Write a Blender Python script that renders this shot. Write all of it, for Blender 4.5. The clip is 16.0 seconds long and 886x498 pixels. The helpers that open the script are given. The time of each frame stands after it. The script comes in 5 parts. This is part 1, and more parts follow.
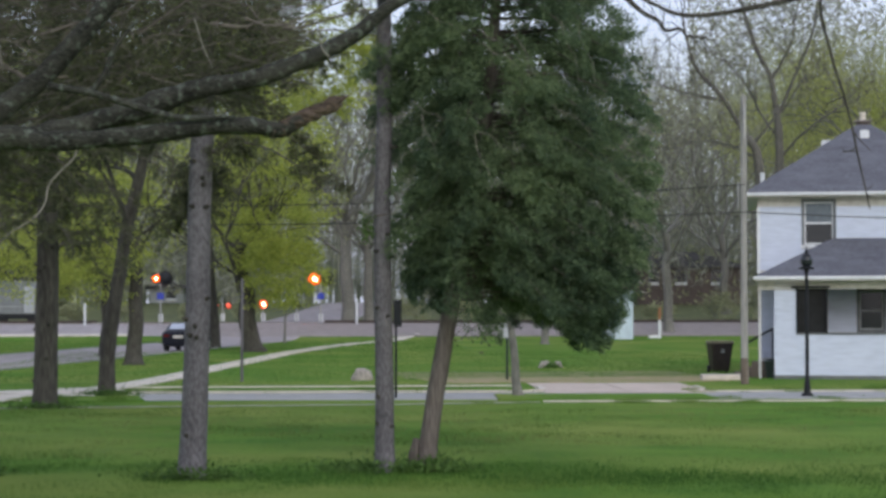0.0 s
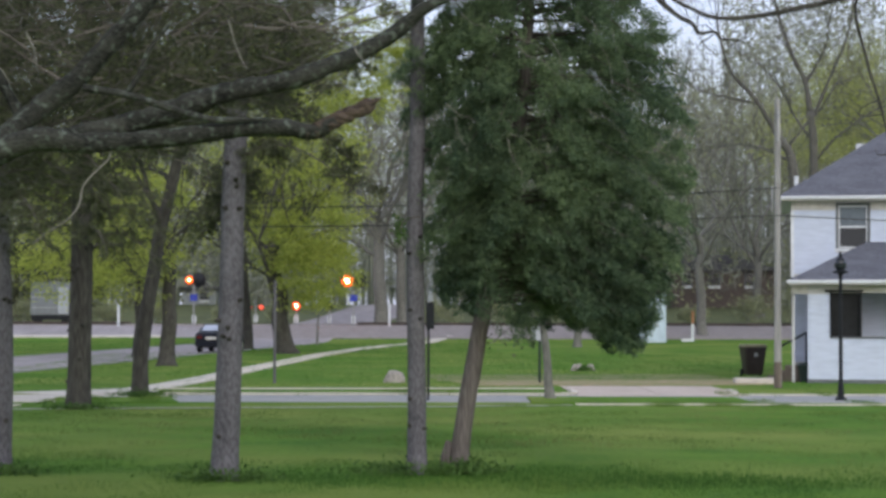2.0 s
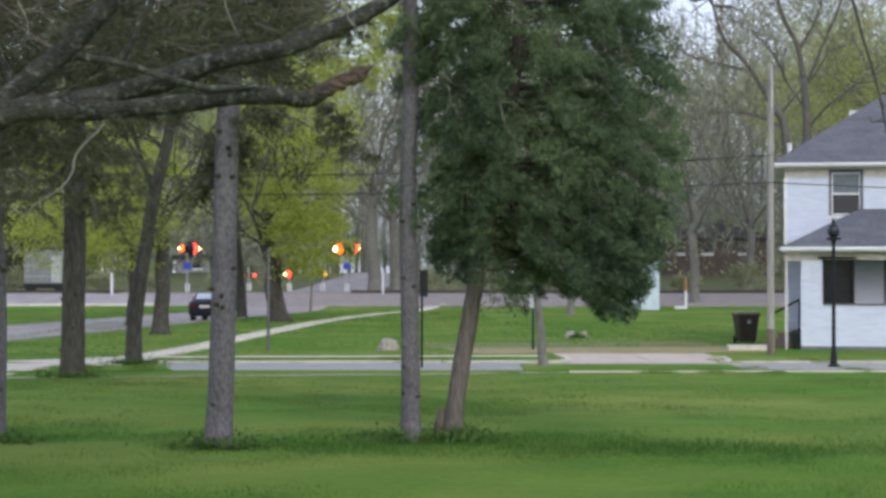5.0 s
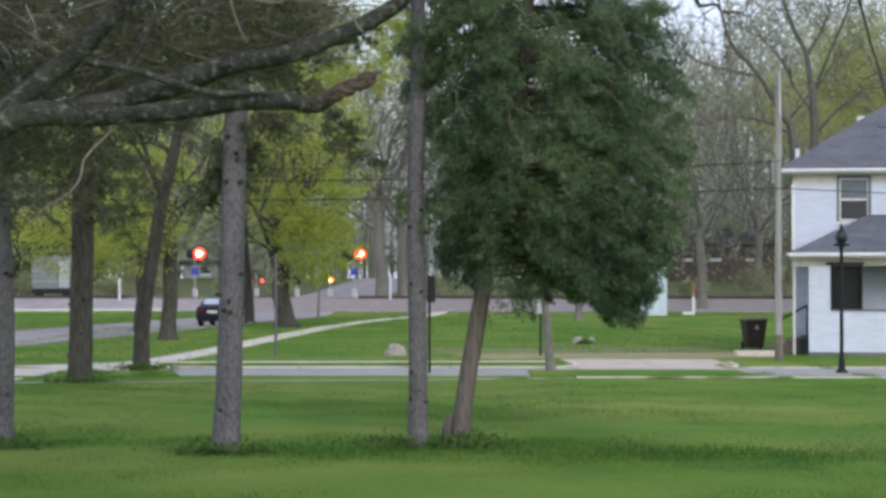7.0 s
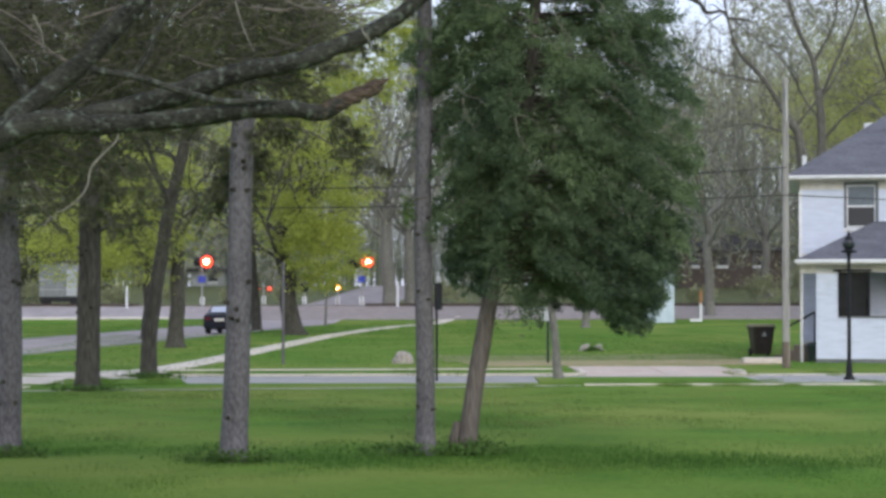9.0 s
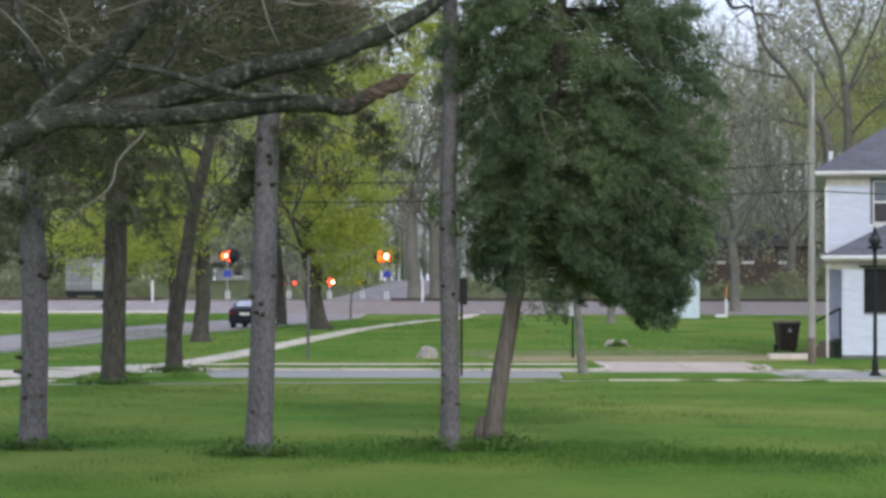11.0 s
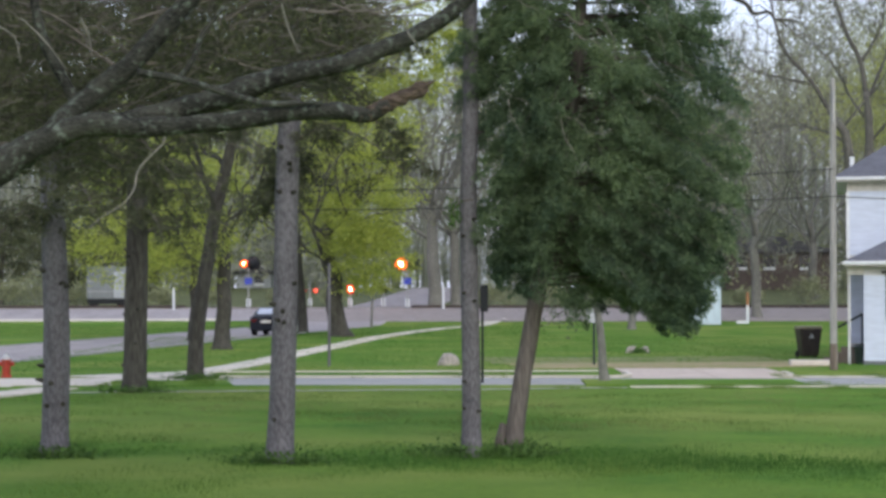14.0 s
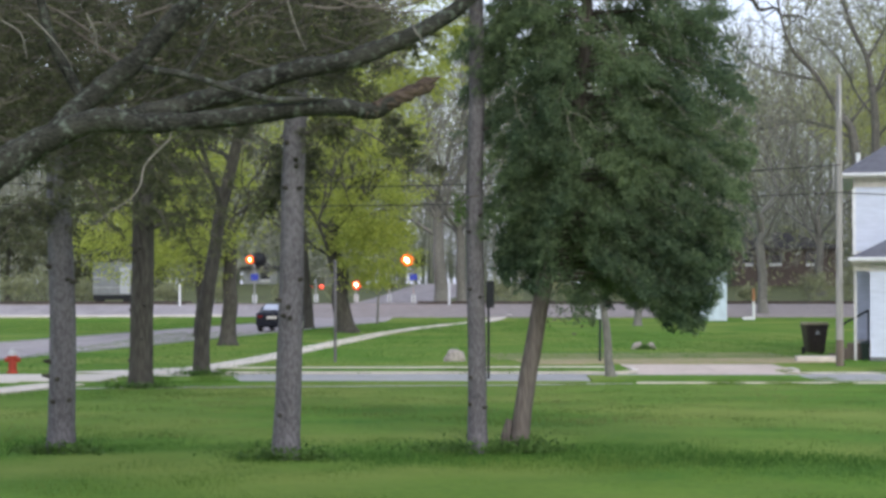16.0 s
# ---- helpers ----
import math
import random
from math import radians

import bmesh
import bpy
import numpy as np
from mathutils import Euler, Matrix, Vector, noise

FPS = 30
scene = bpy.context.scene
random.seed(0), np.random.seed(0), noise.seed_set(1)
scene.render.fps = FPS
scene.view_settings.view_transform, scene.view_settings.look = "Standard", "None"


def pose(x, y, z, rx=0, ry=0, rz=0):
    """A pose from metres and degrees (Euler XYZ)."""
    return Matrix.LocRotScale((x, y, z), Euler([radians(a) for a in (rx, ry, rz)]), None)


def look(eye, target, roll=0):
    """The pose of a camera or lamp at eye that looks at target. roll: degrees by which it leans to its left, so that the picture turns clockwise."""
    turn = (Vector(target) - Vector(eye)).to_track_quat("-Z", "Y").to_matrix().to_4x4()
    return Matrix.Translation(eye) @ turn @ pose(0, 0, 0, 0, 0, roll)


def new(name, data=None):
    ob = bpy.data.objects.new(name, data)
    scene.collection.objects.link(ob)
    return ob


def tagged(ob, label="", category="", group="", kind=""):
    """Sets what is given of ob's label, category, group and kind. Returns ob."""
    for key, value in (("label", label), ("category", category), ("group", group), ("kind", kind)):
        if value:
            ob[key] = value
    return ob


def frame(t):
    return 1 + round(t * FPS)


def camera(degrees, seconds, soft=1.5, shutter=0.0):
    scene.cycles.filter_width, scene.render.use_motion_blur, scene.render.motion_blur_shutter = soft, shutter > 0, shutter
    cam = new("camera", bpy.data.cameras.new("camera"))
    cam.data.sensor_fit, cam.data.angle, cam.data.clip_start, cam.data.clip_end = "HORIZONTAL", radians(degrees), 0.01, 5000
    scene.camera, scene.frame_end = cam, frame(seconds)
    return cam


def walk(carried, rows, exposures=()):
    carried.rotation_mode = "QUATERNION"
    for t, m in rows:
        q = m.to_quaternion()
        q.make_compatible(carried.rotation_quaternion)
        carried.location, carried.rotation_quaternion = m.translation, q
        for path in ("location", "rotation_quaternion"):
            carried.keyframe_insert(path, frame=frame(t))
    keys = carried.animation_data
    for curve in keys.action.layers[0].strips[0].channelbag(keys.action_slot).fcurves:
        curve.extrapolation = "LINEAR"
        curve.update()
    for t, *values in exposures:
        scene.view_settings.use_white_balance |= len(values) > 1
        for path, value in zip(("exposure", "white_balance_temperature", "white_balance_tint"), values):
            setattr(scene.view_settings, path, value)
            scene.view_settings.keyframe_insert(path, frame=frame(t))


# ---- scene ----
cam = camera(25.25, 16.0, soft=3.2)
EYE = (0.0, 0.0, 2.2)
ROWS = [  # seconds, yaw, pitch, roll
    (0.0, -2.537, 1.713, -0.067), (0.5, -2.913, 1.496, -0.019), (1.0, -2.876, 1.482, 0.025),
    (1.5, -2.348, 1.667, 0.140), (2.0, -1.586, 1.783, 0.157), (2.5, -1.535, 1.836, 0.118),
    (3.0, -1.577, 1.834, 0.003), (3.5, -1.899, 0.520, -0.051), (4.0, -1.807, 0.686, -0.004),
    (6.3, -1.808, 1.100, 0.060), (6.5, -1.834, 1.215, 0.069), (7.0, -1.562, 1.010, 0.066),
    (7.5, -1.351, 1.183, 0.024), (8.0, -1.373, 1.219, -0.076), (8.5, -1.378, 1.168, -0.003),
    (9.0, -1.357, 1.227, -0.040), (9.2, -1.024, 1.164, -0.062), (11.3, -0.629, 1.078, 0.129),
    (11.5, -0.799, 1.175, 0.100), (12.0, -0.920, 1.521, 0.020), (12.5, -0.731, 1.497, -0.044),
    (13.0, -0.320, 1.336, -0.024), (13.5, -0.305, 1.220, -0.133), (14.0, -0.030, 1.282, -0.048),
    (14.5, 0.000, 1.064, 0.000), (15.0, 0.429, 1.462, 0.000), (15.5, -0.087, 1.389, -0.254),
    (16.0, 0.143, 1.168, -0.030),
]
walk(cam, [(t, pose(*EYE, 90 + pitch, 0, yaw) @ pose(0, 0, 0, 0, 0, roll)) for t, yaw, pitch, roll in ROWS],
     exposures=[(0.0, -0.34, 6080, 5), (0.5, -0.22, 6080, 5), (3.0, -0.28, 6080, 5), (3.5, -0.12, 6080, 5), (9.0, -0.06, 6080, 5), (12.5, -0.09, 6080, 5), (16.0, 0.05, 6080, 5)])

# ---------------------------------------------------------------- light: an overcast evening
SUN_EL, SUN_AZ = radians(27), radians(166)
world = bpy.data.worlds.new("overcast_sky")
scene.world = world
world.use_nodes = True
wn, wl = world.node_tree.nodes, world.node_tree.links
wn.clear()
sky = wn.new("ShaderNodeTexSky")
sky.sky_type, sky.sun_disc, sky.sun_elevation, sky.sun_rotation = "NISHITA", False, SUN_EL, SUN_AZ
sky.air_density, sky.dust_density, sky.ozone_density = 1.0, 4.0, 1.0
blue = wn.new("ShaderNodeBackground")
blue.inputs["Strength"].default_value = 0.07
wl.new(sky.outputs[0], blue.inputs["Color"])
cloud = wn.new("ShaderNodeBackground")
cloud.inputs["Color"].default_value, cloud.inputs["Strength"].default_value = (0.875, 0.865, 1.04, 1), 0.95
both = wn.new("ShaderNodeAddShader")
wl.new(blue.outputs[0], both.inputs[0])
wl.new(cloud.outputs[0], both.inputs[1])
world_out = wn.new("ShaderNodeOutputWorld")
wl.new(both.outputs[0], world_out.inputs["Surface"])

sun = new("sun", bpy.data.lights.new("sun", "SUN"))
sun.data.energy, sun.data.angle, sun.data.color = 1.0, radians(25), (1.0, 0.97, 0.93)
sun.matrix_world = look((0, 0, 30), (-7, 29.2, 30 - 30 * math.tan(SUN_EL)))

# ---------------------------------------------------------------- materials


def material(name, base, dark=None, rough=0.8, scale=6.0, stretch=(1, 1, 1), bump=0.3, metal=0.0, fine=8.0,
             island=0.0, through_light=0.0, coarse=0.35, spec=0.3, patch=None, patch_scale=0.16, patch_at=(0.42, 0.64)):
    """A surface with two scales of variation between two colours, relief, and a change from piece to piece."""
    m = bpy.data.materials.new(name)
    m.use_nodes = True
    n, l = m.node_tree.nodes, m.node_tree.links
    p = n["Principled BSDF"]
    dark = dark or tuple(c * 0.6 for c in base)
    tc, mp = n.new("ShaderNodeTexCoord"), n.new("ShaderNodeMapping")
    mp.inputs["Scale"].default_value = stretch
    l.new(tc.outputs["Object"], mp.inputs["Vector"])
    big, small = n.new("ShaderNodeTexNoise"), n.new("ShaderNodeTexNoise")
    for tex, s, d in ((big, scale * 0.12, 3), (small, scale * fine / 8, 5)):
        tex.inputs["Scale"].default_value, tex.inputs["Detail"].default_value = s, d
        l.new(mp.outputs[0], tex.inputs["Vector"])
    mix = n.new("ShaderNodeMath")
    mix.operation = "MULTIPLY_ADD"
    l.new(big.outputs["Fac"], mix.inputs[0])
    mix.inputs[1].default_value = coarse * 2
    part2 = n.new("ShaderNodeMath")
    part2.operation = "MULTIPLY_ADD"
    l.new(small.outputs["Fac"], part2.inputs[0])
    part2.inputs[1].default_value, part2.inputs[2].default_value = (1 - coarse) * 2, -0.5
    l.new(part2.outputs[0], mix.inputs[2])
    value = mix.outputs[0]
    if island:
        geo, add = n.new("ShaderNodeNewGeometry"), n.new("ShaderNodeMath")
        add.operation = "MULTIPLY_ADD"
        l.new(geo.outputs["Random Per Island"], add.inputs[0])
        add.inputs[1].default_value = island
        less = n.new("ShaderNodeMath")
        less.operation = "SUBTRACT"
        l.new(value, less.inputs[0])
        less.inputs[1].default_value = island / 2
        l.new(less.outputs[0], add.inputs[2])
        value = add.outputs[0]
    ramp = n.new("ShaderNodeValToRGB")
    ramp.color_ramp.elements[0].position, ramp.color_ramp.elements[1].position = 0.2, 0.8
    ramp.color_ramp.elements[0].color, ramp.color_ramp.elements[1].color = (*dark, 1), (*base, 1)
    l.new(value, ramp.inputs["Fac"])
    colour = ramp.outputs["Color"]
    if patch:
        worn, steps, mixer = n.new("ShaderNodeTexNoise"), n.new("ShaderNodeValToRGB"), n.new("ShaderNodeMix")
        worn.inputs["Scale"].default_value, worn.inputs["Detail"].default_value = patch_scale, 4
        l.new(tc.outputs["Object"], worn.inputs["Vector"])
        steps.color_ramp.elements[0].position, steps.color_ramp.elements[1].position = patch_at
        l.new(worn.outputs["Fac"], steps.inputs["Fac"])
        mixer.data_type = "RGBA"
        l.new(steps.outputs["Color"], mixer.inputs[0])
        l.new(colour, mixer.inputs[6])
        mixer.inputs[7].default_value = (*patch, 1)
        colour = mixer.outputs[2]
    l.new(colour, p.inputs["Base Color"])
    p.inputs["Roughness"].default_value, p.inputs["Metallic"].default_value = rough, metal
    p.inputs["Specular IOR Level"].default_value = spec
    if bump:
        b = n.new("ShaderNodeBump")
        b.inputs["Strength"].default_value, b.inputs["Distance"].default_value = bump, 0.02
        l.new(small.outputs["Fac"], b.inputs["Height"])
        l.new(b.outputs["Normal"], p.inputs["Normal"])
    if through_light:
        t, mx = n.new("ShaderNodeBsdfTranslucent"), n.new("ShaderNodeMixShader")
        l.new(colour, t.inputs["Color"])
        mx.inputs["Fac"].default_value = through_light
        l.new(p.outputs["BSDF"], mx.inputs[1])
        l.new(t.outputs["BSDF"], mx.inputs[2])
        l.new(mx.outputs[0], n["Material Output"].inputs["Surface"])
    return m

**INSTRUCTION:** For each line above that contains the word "scene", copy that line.

**EXERCISE RESPONSE:**
scene = bpy.context.scene
scene.render.fps = FPS
scene.view_settings.view_transform, scene.view_settings.look = "Standard", "None"
    scene.collection.objects.link(ob)
    scene.cycles.filter_width, scene.render.use_motion_blur, scene.render.motion_blur_shutter = soft, shutter > 0, shutter
    scene.camera, scene.frame_end = cam, frame(seconds)
        scene.view_settings.use_white_balance |= len(values) > 1
            setattr(scene.view_settings, path, value)
            scene.view_settings.keyframe_insert(path, frame=frame(t))
# ---- scene ----
scene.world = world